Young Dinosaur Finding Hints At Evolutionary Differences
U of T researcher involved in study that uncovered rare diplodocid skull remains.
Diplodocids are a group of sauropods that include giants such as Diplodocus and Supersaurus — some of the longest creatures ever to walk the Earth.
Archaeologists have uncovered hundreds of fossils from this dinosaur group, but little is known about their origin or development into adult form.
In a study published in Scientific Reports, researchers including U of T PhD candidate Cary Woodruff analyzed a young diplodocid’s skull remains — unearthed in 2010 in Montana — and found that younger diplodocids may have had different diets than their older counterparts.
The skull remains, dubbed ‘Andrew,’ demonstrate that cranial dimensions did not develop on a fixed scale or at equal measures.
The dental and cranial differences between a mature and immature diplodocid can give the impression that they are of different species, but Andrew reveals that there are implications for cranial ecology as young diplodocids grow.
Woodruff and his team were able to determine specific differences between Andrew and adult skulls discovered earlier, including an extended tooth row, taller jaw bones, and peg tooth formation.
In fact, the authors state that if the fragments of the skull had been discovered separately, they would have likely been misidentified.
This is mostly because these distinct traits were common to other species — taxa — in the same clade as diplodocids, such as Eusauropoda and Macronaria. To a non-expert, it would seem strange that younger dinosaurs may horizontally integrate in taxa.
However, the researchers describe that this may be due to either recapitulation or, most likely, dietary niche partitioning between the young and adults.
Recapitulation theory suggests that an organism takes on forms of its ancestors — forms that were critical for survival in evolutionary past but are no longer needed — as it grows from embryo to adult, reaching the latest derived state during adulthood.
As such, it has been suggested that the skulls of adult diplodocids are taking the same form as their ancestors’.
The researchers in this study outline how dietary levels of specialization are what determined skull sizes, and that this is a form of recapitulation.
The younger diplodocids, like their relatives in the same clade and their common ancestors, ate more plants and lived in forested areas.
But as they got older, they gravitated to open space habitats and developed a more specific diet. Dietary specialization is the latest in the evolutionary timeline of diplodocid behavioural development, and is only found in fully mature individuals.

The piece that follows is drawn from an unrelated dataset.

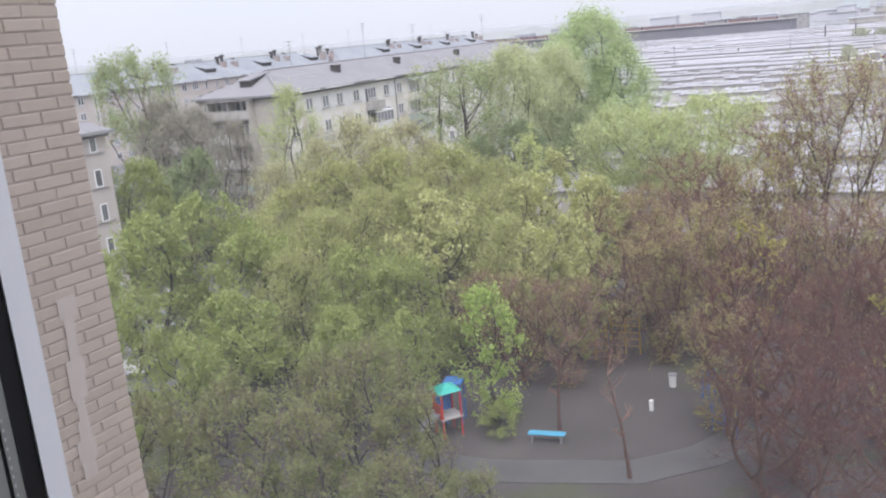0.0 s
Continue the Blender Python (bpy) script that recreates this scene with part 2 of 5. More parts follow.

Woodruff explained why so many diplodocid skeletons have been discovered, but so little is known about their cranial ontogeny.
“The greatest difficulty in studying diplodocid — any sauropod — skulls are their rarity. We have loads of Diplodocus skeletons (well over 100), but fewer than 10 skulls are known. So it’s difficult to even have specimens to study in the first place,” he wrote.
The fragility of these fossils is also a significant limitation. “Dinosaur skulls are made up of dozens of thin, fragile, and delicate bones. The skull could easily get damaged or destroyed long before it’s even buried and begins the fossilisation process,” wrote Woodruff.
Some of Andrew’s bones were missing, “and those that remained were greatly squished” from being underground for millions of years. Bones can also become warped or distorted after long periods.
The work done by Woodruff and his team to draw out the cranial ontogeny and dietary habits of these animals have significant scientific implications. It reveals that diplodocid adults most likely gave birth and then separated from their young early on. It also shows us that herds were mostly segregated according to age.
The work done with Andrew highlights how the fossil record can impart indicators of behaviour and animal sociology. But the questions don’t end here.
“Andrew is not some missing link, nor does it fill in all of the remaining questions — it doesn’t even come close. Each new discovery, finding, and bit of research is like finding a piece to our puzzle. With every piece our picture becomes more and more complete,” wrote Woodruff.